Active Learning for Text Classification in Python and Small-Text

What is Active Learning?

Active learning is an approach in machine learning that aims to improve the prediction model by iteratively selecting the most informative unlabeled data points for inclusion in the training set. This is done by training a predictor and using it to choose examples that will increase the chances of finding better configurations and improving the model’s accuracy. The process is repeated until a specified stopping criterion is met. Active learning is particularly useful in situations where labeled data is scarce, expensive, or requires domain expertise. It solves this problem by selecting unlabeled data points that are considered informative according to a query strategy and then having them labeled by an expert. [1, 2]

Active Learning Process:

(Fig 1. Steps of active learning)

The steps to use active learning on an unlabeled dataset consist of:

Selecting a subsample of the data to be annotated by the expert
Manually annotating the selected data sample by the expert;
Adding the data labeled by the expert to the labeled training set;
Training the model on all the labeled data points;
Making predictions on the remaining unlabeled data using the previously trained model; The model is used to score and rank the remaining unlabeled data points based on their informativeness.
Selecting the most informative unlabeled data points to be annotated by the expert; These data points are chosen based on a query strategy that maximizes the expected reduction in prediction error.
Repeating from step 2 to step 6 until the until a specified stopping criterion is met; The stopping criterion can be based on various factors, such as a fixed number of iterations, the performance of the model on the validation set, or a threshold for the amount of improvement achieved in model performance.

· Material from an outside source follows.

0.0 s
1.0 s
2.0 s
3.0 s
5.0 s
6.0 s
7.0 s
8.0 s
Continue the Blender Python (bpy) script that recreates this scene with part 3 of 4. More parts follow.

By iteratively selecting the most informative unlabeled data points for labeling and incorporating them into the training set, active learning aims to achieve high model performance with less labeled data than would be required by traditional supervised learning approaches.

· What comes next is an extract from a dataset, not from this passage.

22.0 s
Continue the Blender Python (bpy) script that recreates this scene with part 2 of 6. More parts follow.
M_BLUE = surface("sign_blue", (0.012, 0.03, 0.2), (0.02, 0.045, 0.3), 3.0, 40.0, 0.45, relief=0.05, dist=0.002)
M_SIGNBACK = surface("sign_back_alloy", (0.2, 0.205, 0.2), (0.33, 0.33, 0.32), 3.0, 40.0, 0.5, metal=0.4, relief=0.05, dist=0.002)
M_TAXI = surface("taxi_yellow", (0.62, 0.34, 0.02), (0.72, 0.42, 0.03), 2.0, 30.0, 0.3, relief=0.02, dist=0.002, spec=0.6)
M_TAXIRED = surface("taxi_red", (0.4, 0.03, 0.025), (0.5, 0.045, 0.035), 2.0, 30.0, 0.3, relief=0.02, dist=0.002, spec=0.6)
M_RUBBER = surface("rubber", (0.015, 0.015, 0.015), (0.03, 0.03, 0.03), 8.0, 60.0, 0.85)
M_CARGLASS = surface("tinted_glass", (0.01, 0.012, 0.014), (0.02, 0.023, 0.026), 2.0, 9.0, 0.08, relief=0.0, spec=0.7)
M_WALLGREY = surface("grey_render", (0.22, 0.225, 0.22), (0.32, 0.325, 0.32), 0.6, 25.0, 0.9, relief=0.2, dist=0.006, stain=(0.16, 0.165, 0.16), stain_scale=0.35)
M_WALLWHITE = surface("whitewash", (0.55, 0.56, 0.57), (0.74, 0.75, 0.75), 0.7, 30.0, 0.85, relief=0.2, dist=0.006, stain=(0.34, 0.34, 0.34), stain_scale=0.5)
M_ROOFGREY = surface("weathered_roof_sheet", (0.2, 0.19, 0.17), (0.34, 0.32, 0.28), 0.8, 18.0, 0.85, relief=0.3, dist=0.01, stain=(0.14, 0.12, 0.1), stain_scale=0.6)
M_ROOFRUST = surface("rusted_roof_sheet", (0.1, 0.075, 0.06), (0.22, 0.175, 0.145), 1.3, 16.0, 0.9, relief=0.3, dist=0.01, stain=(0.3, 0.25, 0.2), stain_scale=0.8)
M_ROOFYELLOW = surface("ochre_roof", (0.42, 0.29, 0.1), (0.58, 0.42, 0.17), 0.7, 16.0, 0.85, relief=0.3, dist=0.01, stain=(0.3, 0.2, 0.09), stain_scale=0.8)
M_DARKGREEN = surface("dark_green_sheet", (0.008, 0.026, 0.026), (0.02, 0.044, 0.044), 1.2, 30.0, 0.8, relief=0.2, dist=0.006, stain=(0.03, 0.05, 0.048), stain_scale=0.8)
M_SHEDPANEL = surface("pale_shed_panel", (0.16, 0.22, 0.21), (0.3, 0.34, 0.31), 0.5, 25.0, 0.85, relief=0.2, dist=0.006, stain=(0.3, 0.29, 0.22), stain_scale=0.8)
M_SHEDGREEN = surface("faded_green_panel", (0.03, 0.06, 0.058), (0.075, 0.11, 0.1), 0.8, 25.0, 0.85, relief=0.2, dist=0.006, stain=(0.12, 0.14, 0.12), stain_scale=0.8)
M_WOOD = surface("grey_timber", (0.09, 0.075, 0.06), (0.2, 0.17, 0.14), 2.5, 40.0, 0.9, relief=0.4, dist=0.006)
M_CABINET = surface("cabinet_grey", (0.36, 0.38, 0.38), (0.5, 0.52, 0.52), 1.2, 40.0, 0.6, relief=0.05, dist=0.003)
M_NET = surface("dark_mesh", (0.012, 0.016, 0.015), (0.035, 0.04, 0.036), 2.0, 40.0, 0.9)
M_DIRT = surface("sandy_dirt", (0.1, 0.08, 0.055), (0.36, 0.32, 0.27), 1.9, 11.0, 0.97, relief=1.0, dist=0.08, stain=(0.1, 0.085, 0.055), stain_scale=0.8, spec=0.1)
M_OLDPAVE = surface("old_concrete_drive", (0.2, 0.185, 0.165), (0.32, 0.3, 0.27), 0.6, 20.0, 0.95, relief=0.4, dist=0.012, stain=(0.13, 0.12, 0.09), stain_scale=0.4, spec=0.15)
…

About the Small-Text Library:

Small-Text provides state-of-the-art Active Learning for Text Classification. Several pre-implemented Query Strategies, Initialization Strategies, and Stopping Critera are provided, which can be easily mixed and matched to build active learning experiments or applications.

Small-Text Features

Provides unified interfaces for Active Learning so that you can easily mix and match query strategies with classifiers provided by sklearn, Pytorch, or transformers.
Supports GPU-based Pytorch models and integrates transformers so that you can use state-of-the-art Text Classification models for Active Learning.
GPU is supported but not required. In case of a CPU-only use case, a lightweight installation only requires a minimal set of dependencies.
Multiple scientifically evaluated components are pre-implemented and ready to use (Query Strategies, Initialization Strategies, and Stopping Criteria).

About this project:

This project consists of a notebook illustrating a simple example of how to perform Active Learning for text classification with small-text using sklearn models and the rotten tomatoes dataset.

Data preparation

To convert raw text data into a format usable by small-text, we use TF-IDF vectorizer, provided by sklearn, to extract features from text. Then, we use the SklearnDataset.from_arrays() helper function which constructs a SklearnDataset instance using the vectorizer, text, and labels.

Setting up the Active Learner

We start by constructing a PoolBasedActiveLearner instance which requires a classifier factory, a query strategy, and the train dataset.

To obtain a first model, we initialize the active learner by providing the true labels for 200 sentences. This corresponds to an initial labeling the real-world setting.

Active Learning Loop

The main active learning loop queries the unlabeled pool and thereby decides which documents are labeled next. We then provide the labels for those documents and the active learner retrains the model. After each query, we evaluate the current model against the test set and save the result.

It is worth noting that in this project we are implementing active learning as it is done in a scientific simulation. In reality, the label feedback would have been given by human annotators, and moreover, we would not be able to measure the test accuracy.